→ **Written task**
Leave the pictures out. Return all other data exactly.

— BEGIN —

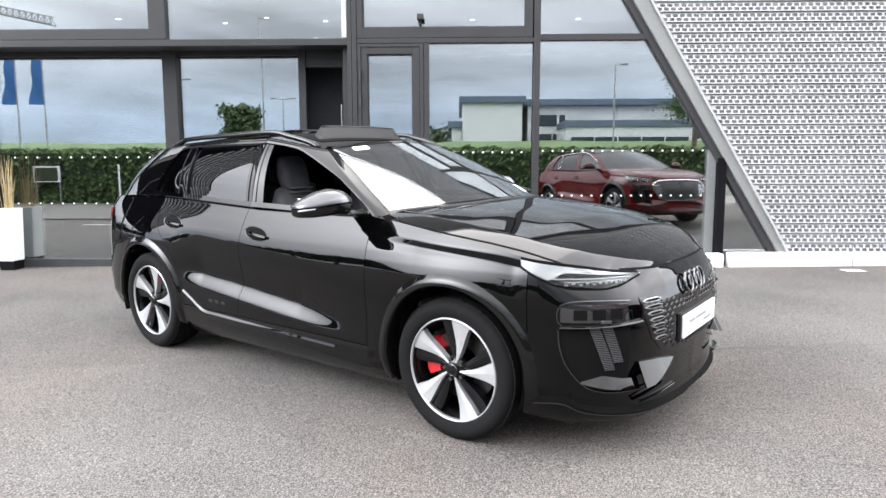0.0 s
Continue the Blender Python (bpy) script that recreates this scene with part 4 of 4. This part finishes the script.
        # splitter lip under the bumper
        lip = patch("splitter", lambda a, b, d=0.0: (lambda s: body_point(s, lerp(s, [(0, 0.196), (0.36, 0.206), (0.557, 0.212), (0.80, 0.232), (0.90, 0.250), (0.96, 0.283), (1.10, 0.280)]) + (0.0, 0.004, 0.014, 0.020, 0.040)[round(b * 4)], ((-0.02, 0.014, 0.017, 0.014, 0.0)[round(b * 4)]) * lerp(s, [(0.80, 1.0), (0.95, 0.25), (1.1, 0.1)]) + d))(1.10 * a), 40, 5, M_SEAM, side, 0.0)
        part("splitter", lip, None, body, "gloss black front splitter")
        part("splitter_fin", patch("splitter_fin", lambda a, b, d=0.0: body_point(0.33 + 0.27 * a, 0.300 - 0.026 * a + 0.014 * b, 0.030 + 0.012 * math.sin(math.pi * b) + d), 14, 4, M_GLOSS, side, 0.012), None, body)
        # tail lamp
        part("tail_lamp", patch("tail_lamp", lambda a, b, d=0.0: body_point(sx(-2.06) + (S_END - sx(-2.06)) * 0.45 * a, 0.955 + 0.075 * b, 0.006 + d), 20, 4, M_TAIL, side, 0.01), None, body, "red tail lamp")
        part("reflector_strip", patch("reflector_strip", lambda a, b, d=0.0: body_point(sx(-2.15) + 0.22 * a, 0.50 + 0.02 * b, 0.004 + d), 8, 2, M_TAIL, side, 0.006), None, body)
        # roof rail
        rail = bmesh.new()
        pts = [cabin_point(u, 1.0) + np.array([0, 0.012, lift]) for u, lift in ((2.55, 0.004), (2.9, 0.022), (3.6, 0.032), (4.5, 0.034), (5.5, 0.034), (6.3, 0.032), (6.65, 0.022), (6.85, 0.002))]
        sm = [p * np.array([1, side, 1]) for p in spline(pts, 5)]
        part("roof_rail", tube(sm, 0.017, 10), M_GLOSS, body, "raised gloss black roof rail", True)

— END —

→ **Written response**
0.0 s
Continue the Blender Python (bpy) script that recreates this scene with part 4 of 4. This part finishes the script.
        # splitter lip under the bumper
        lip = patch("splitter", lambda a, b, d=0.0: (lambda s: body_point(s, lerp(s, [(0, 0.196), (0.36, 0.206), (0.557, 0.212), (0.80, 0.232), (0.90, 0.250), (0.96, 0.283), (1.10, 0.280)]) + (0.0, 0.004, 0.014, 0.020, 0.040)[round(b * 4)], ((-0.02, 0.014, 0.017, 0.014, 0.0)[round(b * 4)]) * lerp(s, [(0.80, 1.0), (0.95, 0.25), (1.1, 0.1)]) + d))(1.10 * a), 40, 5, M_SEAM, side, 0.0)
        part("splitter", lip, None, body, "gloss black front splitter")
        part("splitter_fin", patch("splitter_fin", lambda a, b, d=0.0: body_point(0.33 + 0.27 * a, 0.300 - 0.026 * a + 0.014 * b, 0.030 + 0.012 * math.sin(math.pi * b) + d), 14, 4, M_GLOSS, side, 0.012), None, body)
        # tail lamp
        part("tail_lamp", patch("tail_lamp", lambda a, b, d=0.0: body_point(sx(-2.06) + (S_END - sx(-2.06)) * 0.45 * a, 0.955 + 0.075 * b, 0.006 + d), 20, 4, M_TAIL, side, 0.01), None, body, "red tail lamp")
        part("reflector_strip", patch("reflector_strip", lambda a, b, d=0.0: body_point(sx(-2.15) + 0.22 * a, 0.50 + 0.02 * b, 0.004 + d), 8, 2, M_TAIL, side, 0.006), None, body)
        # roof rail
        rail = bmesh.new()
        pts = [cabin_point(u, 1.0) + np.array([0, 0.012, lift]) for u, lift in ((2.55, 0.004), (2.9, 0.022), (3.6, 0.032), (4.5, 0.034), (5.5, 0.034), (6.3, 0.032), (6.65, 0.022), (6.85, 0.002))]
        sm = [p * np.array([1, side, 1]) for p in spline(pts, 5)]
        part("roof_rail", tube(sm, 0.017, 10), M_GLOSS, body, "raised gloss black roof rail", True)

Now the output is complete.